## [INSTRUCTIONS TO FOLLOW]
Print all of the lines exactly. Any picture among them stays out.
********************
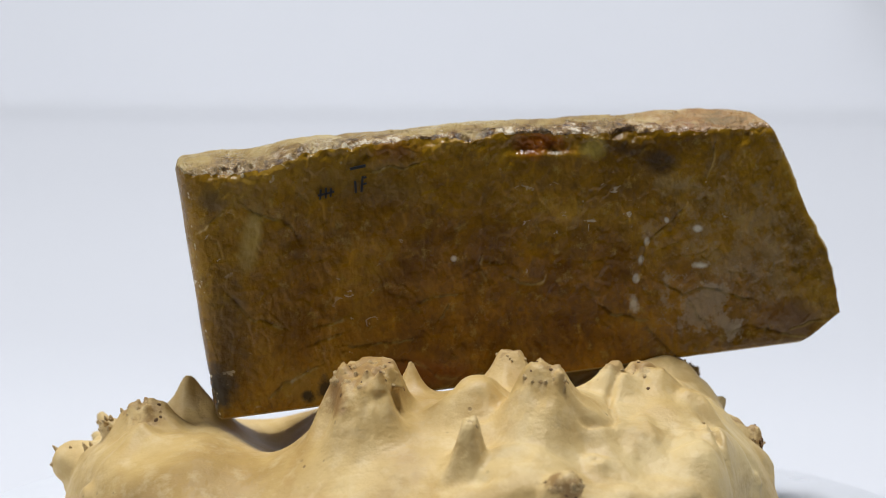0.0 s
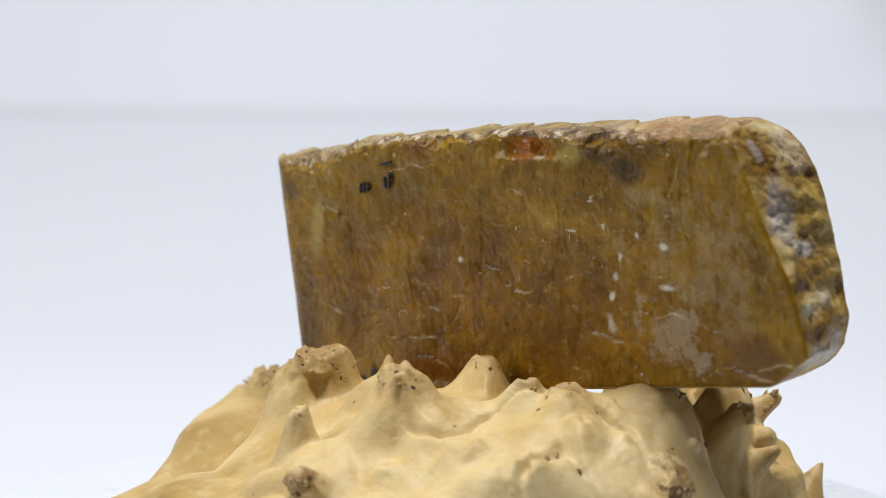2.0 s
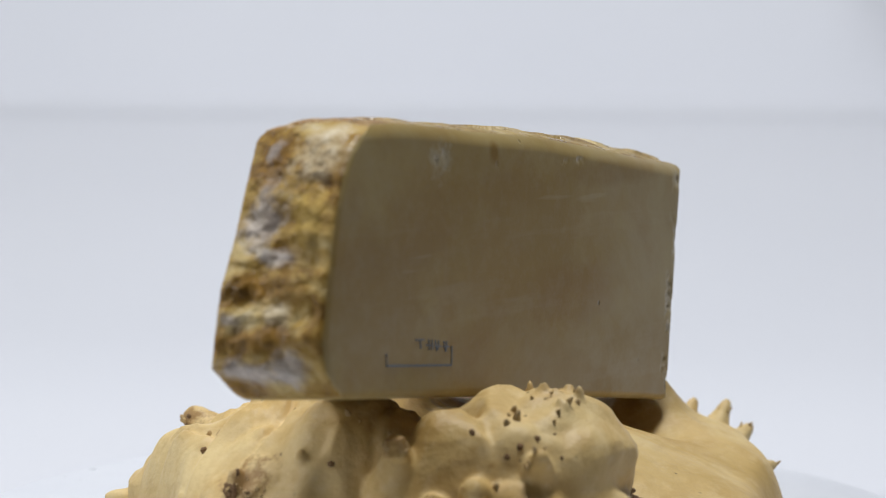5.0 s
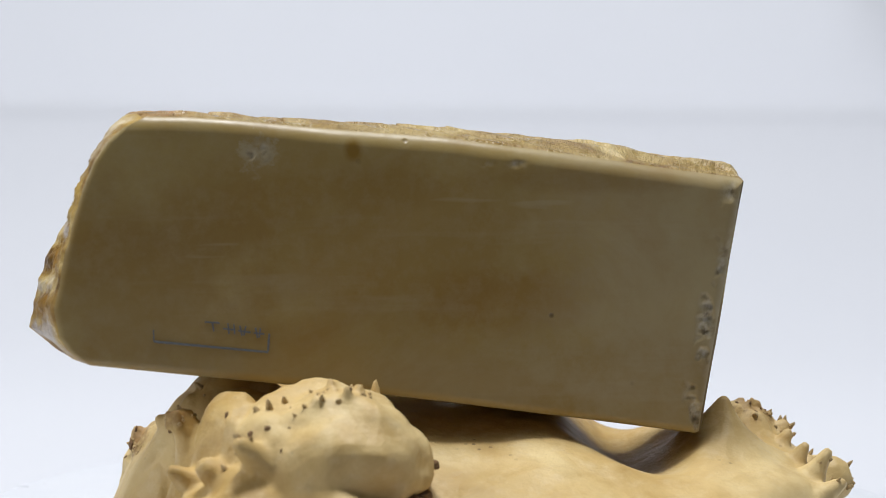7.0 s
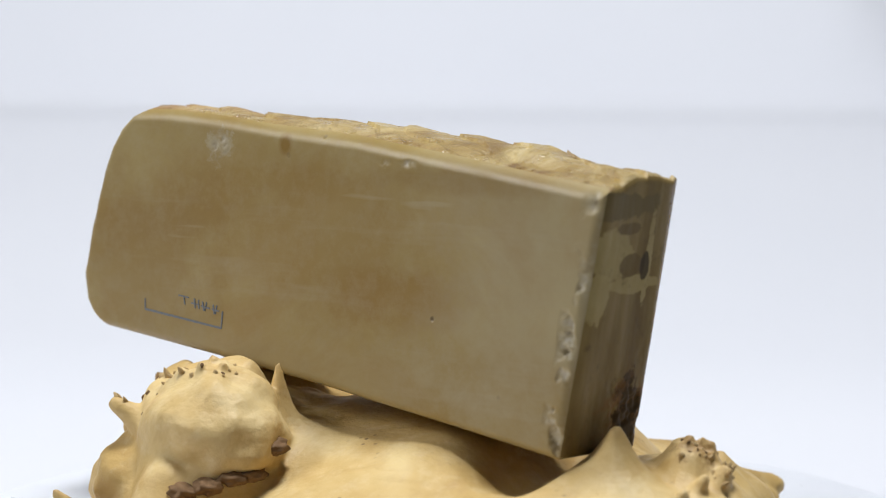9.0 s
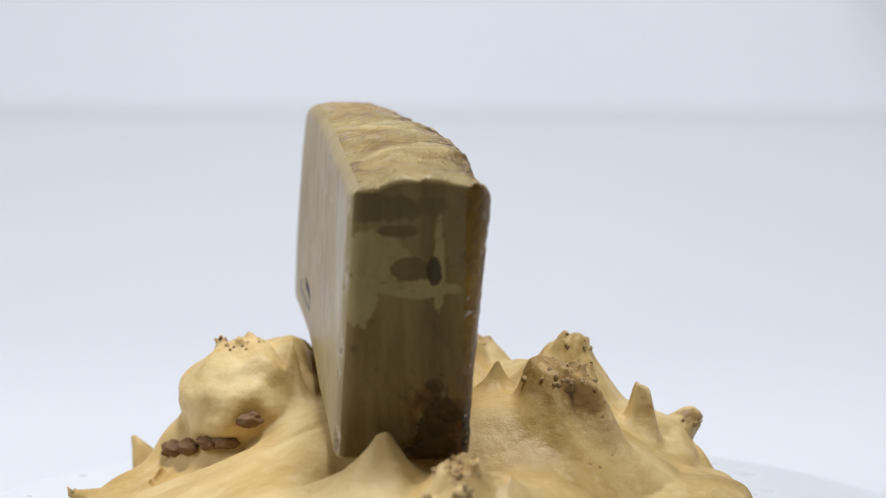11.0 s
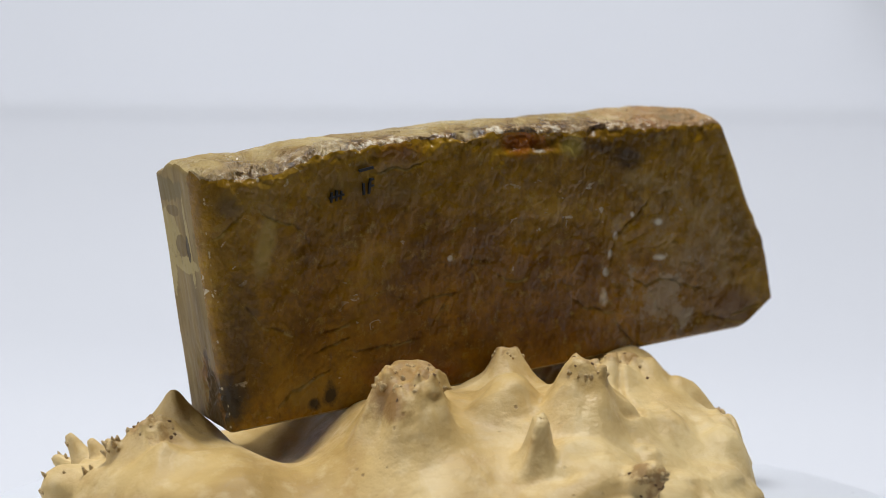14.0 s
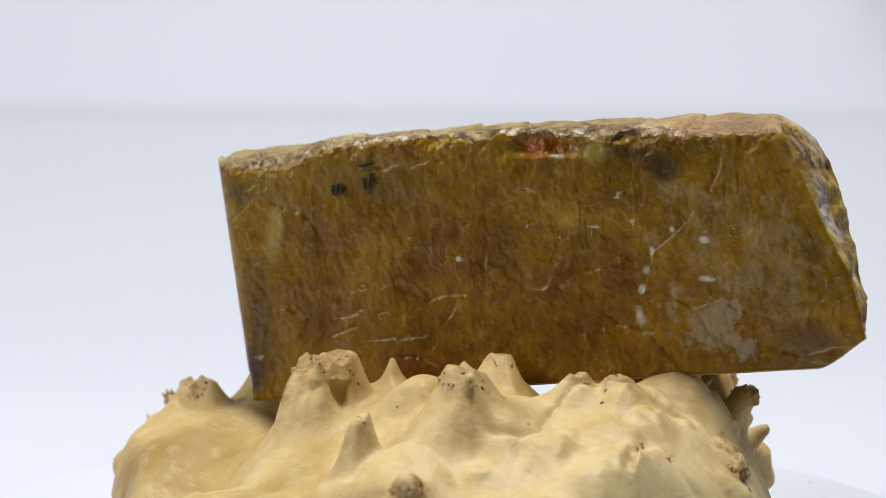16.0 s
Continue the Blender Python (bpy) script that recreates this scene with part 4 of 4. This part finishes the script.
def stone_slab():
    top = new("stone_slab")
    top.matrix_world = pose(0, 0, PLATE_TOP)
    tagged(top, "thick amber-brown polished stone slab leaning on the burl stand", "stone slab")
    slab_body(top)
    for x0, z0, x1, z1, wd in (
        (-0.0455, -0.0548, -0.0385, -0.0532, 0.0012),
        (-0.0432, -0.0602, -0.0428, -0.0656, 0.0010),
        (-0.0398, -0.0580, -0.0404, -0.0652, 0.0010),
        (-0.0402, -0.0618, -0.0380, -0.0612, 0.0008),
        (-0.0395, -0.0590, -0.0382, -0.0582, 0.0008),
        (-0.0598, -0.0668, -0.0526, -0.0650, 0.0009),
        (-0.0586, -0.0640, -0.0588, -0.0686, 0.0008),
        (-0.0562, -0.0632, -0.0564, -0.0680, 0.0009),
        (-0.0540, -0.0634, -0.0542, -0.0674, 0.0008),
    ):
        stroke(top, x0, z0, x1, z1, wd, slab_front, -0.0006, BLACK_INK, "ink_mark")
    for x0, z0, x1, z1, wd in (
        (0.1272, -0.1240, 0.0797, -0.1293, 0.0009),
        (0.0797, -0.1293, 0.0791, -0.1215, 0.0008),
        (0.1272, -0.1240, 0.1274, -0.1190, 0.0005),
        (0.1030, -0.1162, 0.1024, -0.1200, 0.0006),
        (0.1062, -0.1160, 0.1000, -0.1166, 0.0006),
        (0.0965, -0.1168, 0.0960, -0.1212, 0.0007),
        (0.0985, -0.1190, 0.0935, -0.1196, 0.0006),
        (0.0940, -0.1172, 0.0936, -0.1214, 0.0006),
        (0.0915, -0.1178, 0.0905, -0.1222, 0.0007),
        (0.0890, -0.1180, 0.0898, -0.1220, 0.0006),
        (0.0922, -0.1200, 0.0870, -0.1208, 0.0006),
        (0.0850, -0.1188, 0.0840, -0.1232, 0.0007),
        (0.0828, -0.1190, 0.0834, -0.1230, 0.0006),
        (0.0858, -0.1210, 0.0812, -0.1216, 0.0006),
    ):
        stroke(top, x0, z0, x1, z1, wd, slab_back, -0.0001, BLUE_INK, "stamp_mark")
    return top


room()
backdrop()
TURNTABLE = turntable()
BURL = burl_stand()
SLAB = stone_slab()

# ---- the turning ----
TURN = [(0.0, 0.0), (0.5, -12.5), (1.0, -25.3), (1.5, -38.2), (2.0, -51.4), (2.5, -64.5), (3.0, -77.6), (3.5, -90.7), (4.0, -104.1), (4.5, -117.3), (5.0, -130.1),
        (5.5, -142.2), (6.0, -154.1), (6.5, -165.9), (7.0, -177.7), (7.5, -189.5), (8.0, -201.2), (8.5, -212.8), (9.0, -224.3), (9.5, -235.6), (10.0, -246.9),
        (10.5, -258.2), (11.0, -269.6), (11.5, -280.9), (12.0, -292.3), (12.5, -303.9), (13.0, -315.9), (13.5, -328.0), (14.0, -340.1), (14.5, -351.7), (15.0, -364.5), (15.5, -377.0), (16.0, -390.0)]


def motions():
    rows = [(t, pose(0, 0, PLATE_TOP, 0, 0, a)) for t, a in TURN]
    for thing in (TURNTABLE, BURL, SLAB):
        walk(thing, rows)


motions()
********************
## [SOLUTION]
0.0 s
2.0 s
5.0 s
7.0 s
9.0 s
11.0 s
14.0 s
16.0 s
Continue the Blender Python (bpy) script that recreates this scene with part 4 of 4. This part finishes the script.
def stone_slab():
    top = new("stone_slab")
    top.matrix_world = pose(0, 0, PLATE_TOP)
    tagged(top, "thick amber-brown polished stone slab leaning on the burl stand", "stone slab")
    slab_body(top)
    for x0, z0, x1, z1, wd in (
        (-0.0455, -0.0548, -0.0385, -0.0532, 0.0012),
        (-0.0432, -0.0602, -0.0428, -0.0656, 0.0010),
        (-0.0398, -0.0580, -0.0404, -0.0652, 0.0010),
        (-0.0402, -0.0618, -0.0380, -0.0612, 0.0008),
        (-0.0395, -0.0590, -0.0382, -0.0582, 0.0008),
        (-0.0598, -0.0668, -0.0526, -0.0650, 0.0009),
        (-0.0586, -0.0640, -0.0588, -0.0686, 0.0008),
        (-0.0562, -0.0632, -0.0564, -0.0680, 0.0009),
        (-0.0540, -0.0634, -0.0542, -0.0674, 0.0008),
    ):
        stroke(top, x0, z0, x1, z1, wd, slab_front, -0.0006, BLACK_INK, "ink_mark")
    for x0, z0, x1, z1, wd in (
        (0.1272, -0.1240, 0.0797, -0.1293, 0.0009),
        (0.0797, -0.1293, 0.0791, -0.1215, 0.0008),
        (0.1272, -0.1240, 0.1274, -0.1190, 0.0005),
        (0.1030, -0.1162, 0.1024, -0.1200, 0.0006),
        (0.1062, -0.1160, 0.1000, -0.1166, 0.0006),
        (0.0965, -0.1168, 0.0960, -0.1212, 0.0007),
        (0.0985, -0.1190, 0.0935, -0.1196, 0.0006),
        (0.0940, -0.1172, 0.0936, -0.1214, 0.0006),
        (0.0915, -0.1178, 0.0905, -0.1222, 0.0007),
        (0.0890, -0.1180, 0.0898, -0.1220, 0.0006),
        (0.0922, -0.1200, 0.0870, -0.1208, 0.0006),
        (0.0850, -0.1188, 0.0840, -0.1232, 0.0007),
        (0.0828, -0.1190, 0.0834, -0.1230, 0.0006),
        (0.0858, -0.1210, 0.0812, -0.1216, 0.0006),
    ):
        stroke(top, x0, z0, x1, z1, wd, slab_back, -0.0001, BLUE_INK, "stamp_mark")
    return top


room()
backdrop()
TURNTABLE = turntable()
BURL = burl_stand()
SLAB = stone_slab()

# ---- the turning ----
TURN = [(0.0, 0.0), (0.5, -12.5), (1.0, -25.3), (1.5, -38.2), (2.0, -51.4), (2.5, -64.5), (3.0, -77.6), (3.5, -90.7), (4.0, -104.1), (4.5, -117.3), (5.0, -130.1),
        (5.5, -142.2), (6.0, -154.1), (6.5, -165.9), (7.0, -177.7), (7.5, -189.5), (8.0, -201.2), (8.5, -212.8), (9.0, -224.3), (9.5, -235.6), (10.0, -246.9),
        (10.5, -258.2), (11.0, -269.6), (11.5, -280.9), (12.0, -292.3), (12.5, -303.9), (13.0, -315.9), (13.5, -328.0), (14.0, -340.1), (14.5, -351.7), (15.0, -364.5), (15.5, -377.0), (16.0, -390.0)]


def motions():
    rows = [(t, pose(0, 0, PLATE_TOP, 0, 0, a)) for t, a in TURN]
    for thing in (TURNTABLE, BURL, SLAB):
        walk(thing, rows)


motions()